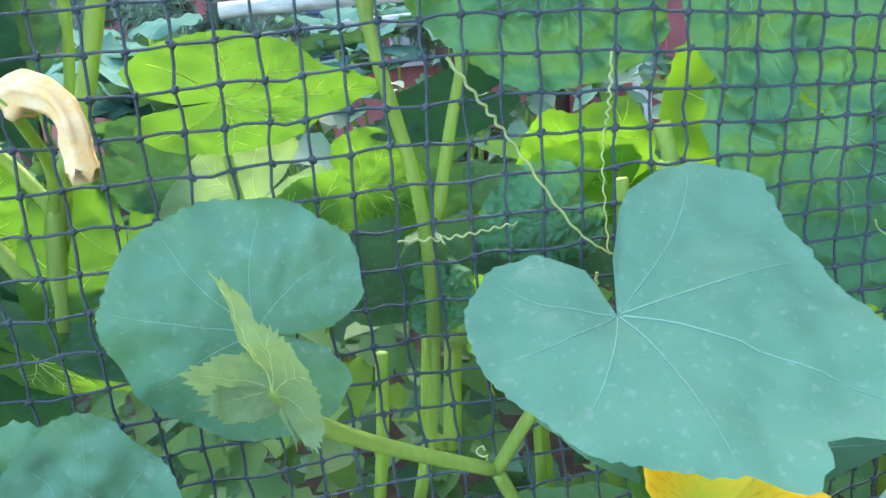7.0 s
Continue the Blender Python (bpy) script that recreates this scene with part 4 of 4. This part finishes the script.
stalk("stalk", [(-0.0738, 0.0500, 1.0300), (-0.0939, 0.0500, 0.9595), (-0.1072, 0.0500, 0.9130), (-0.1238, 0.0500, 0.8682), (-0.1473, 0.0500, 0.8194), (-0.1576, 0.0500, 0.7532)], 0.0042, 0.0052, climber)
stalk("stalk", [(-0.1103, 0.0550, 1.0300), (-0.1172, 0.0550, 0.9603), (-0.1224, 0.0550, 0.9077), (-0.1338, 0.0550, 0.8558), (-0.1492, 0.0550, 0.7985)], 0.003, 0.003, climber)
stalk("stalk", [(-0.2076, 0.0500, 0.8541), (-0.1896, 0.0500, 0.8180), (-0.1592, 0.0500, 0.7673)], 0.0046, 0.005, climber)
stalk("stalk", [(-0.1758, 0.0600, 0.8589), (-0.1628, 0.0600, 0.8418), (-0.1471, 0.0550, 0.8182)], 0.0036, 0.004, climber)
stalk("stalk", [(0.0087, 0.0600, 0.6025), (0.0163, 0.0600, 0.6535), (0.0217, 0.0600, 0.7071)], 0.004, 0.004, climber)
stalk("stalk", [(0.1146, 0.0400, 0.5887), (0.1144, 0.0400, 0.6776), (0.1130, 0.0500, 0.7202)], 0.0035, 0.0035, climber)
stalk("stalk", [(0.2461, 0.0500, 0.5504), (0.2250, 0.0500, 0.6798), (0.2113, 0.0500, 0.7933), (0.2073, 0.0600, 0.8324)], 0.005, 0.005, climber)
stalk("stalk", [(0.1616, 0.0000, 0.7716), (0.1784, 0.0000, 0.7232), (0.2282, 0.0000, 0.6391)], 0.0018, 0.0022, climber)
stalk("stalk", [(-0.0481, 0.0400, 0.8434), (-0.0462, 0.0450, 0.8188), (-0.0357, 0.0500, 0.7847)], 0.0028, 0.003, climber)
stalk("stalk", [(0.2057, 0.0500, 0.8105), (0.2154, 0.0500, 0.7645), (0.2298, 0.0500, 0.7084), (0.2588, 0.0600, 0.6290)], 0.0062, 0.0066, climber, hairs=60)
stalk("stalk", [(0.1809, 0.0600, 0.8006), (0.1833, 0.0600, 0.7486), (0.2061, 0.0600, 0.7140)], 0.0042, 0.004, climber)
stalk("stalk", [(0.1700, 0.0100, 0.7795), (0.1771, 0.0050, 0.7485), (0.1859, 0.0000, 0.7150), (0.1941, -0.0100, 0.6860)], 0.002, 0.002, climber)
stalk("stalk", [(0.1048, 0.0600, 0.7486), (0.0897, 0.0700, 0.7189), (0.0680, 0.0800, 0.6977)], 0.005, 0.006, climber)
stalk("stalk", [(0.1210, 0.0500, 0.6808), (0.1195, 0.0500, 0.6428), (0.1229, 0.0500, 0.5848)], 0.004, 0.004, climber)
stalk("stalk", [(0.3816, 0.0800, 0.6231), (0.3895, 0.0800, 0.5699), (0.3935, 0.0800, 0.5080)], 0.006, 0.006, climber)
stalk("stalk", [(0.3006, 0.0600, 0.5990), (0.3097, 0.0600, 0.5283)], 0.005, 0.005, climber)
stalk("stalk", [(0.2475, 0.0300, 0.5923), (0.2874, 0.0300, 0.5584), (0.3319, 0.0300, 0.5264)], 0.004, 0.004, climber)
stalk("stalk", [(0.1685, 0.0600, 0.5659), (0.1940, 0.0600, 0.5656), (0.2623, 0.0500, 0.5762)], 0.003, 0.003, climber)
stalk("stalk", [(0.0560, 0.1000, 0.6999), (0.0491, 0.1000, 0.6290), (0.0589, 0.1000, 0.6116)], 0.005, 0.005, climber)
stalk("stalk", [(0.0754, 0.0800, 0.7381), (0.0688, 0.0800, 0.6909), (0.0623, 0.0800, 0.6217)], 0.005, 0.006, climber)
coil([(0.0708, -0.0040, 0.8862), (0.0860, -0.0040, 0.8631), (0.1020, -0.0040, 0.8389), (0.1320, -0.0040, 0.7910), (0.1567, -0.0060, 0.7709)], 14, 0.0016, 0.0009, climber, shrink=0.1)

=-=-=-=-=

* **The problem**
Exclude the images and reproduce the remaining data exactly.

* **Written response**
7.0 s
Continue the Blender Python (bpy) script that recreates this scene with part 4 of 4. This part finishes the script.
stalk("stalk", [(-0.0738, 0.0500, 1.0300), (-0.0939, 0.0500, 0.9595), (-0.1072, 0.0500, 0.9130), (-0.1238, 0.0500, 0.8682), (-0.1473, 0.0500, 0.8194), (-0.1576, 0.0500, 0.7532)], 0.0042, 0.0052, climber)
stalk("stalk", [(-0.1103, 0.0550, 1.0300), (-0.1172, 0.0550, 0.9603), (-0.1224, 0.0550, 0.9077), (-0.1338, 0.0550, 0.8558), (-0.1492, 0.0550, 0.7985)], 0.003, 0.003, climber)
stalk("stalk", [(-0.2076, 0.0500, 0.8541), (-0.1896, 0.0500, 0.8180), (-0.1592, 0.0500, 0.7673)], 0.0046, 0.005, climber)
stalk("stalk", [(-0.1758, 0.0600, 0.8589), (-0.1628, 0.0600, 0.8418), (-0.1471, 0.0550, 0.8182)], 0.0036, 0.004, climber)
stalk("stalk", [(0.0087, 0.0600, 0.6025), (0.0163, 0.0600, 0.6535), (0.0217, 0.0600, 0.7071)], 0.004, 0.004, climber)
stalk("stalk", [(0.1146, 0.0400, 0.5887), (0.1144, 0.0400, 0.6776), (0.1130, 0.0500, 0.7202)], 0.0035, 0.0035, climber)
stalk("stalk", [(0.2461, 0.0500, 0.5504), (0.2250, 0.0500, 0.6798), (0.2113, 0.0500, 0.7933), (0.2073, 0.0600, 0.8324)], 0.005, 0.005, climber)
stalk("stalk", [(0.1616, 0.0000, 0.7716), (0.1784, 0.0000, 0.7232), (0.2282, 0.0000, 0.6391)], 0.0018, 0.0022, climber)
stalk("stalk", [(-0.0481, 0.0400, 0.8434), (-0.0462, 0.0450, 0.8188), (-0.0357, 0.0500, 0.7847)], 0.0028, 0.003, climber)
stalk("stalk", [(0.2057, 0.0500, 0.8105), (0.2154, 0.0500, 0.7645), (0.2298, 0.0500, 0.7084), (0.2588, 0.0600, 0.6290)], 0.0062, 0.0066, climber, hairs=60)
stalk("stalk", [(0.1809, 0.0600, 0.8006), (0.1833, 0.0600, 0.7486), (0.2061, 0.0600, 0.7140)], 0.0042, 0.004, climber)
stalk("stalk", [(0.1700, 0.0100, 0.7795), (0.1771, 0.0050, 0.7485), (0.1859, 0.0000, 0.7150), (0.1941, -0.0100, 0.6860)], 0.002, 0.002, climber)
stalk("stalk", [(0.1048, 0.0600, 0.7486), (0.0897, 0.0700, 0.7189), (0.0680, 0.0800, 0.6977)], 0.005, 0.006, climber)
stalk("stalk", [(0.1210, 0.0500, 0.6808), (0.1195, 0.0500, 0.6428), (0.1229, 0.0500, 0.5848)], 0.004, 0.004, climber)
stalk("stalk", [(0.3816, 0.0800, 0.6231), (0.3895, 0.0800, 0.5699), (0.3935, 0.0800, 0.5080)], 0.006, 0.006, climber)
stalk("stalk", [(0.3006, 0.0600, 0.5990), (0.3097, 0.0600, 0.5283)], 0.005, 0.005, climber)
stalk("stalk", [(0.2475, 0.0300, 0.5923), (0.2874, 0.0300, 0.5584), (0.3319, 0.0300, 0.5264)], 0.004, 0.004, climber)
stalk("stalk", [(0.1685, 0.0600, 0.5659), (0.1940, 0.0600, 0.5656), (0.2623, 0.0500, 0.5762)], 0.003, 0.003, climber)
stalk("stalk", [(0.0560, 0.1000, 0.6999), (0.0491, 0.1000, 0.6290), (0.0589, 0.1000, 0.6116)], 0.005, 0.005, climber)
stalk("stalk", [(0.0754, 0.0800, 0.7381), (0.0688, 0.0800, 0.6909), (0.0623, 0.0800, 0.6217)], 0.005, 0.006, climber)
coil([(0.0708, -0.0040, 0.8862), (0.0860, -0.0040, 0.8631), (0.1020, -0.0040, 0.8389), (0.1320, -0.0040, 0.7910), (0.1567, -0.0060, 0.7709)], 14, 0.0016, 0.0009, climber, shrink=0.1)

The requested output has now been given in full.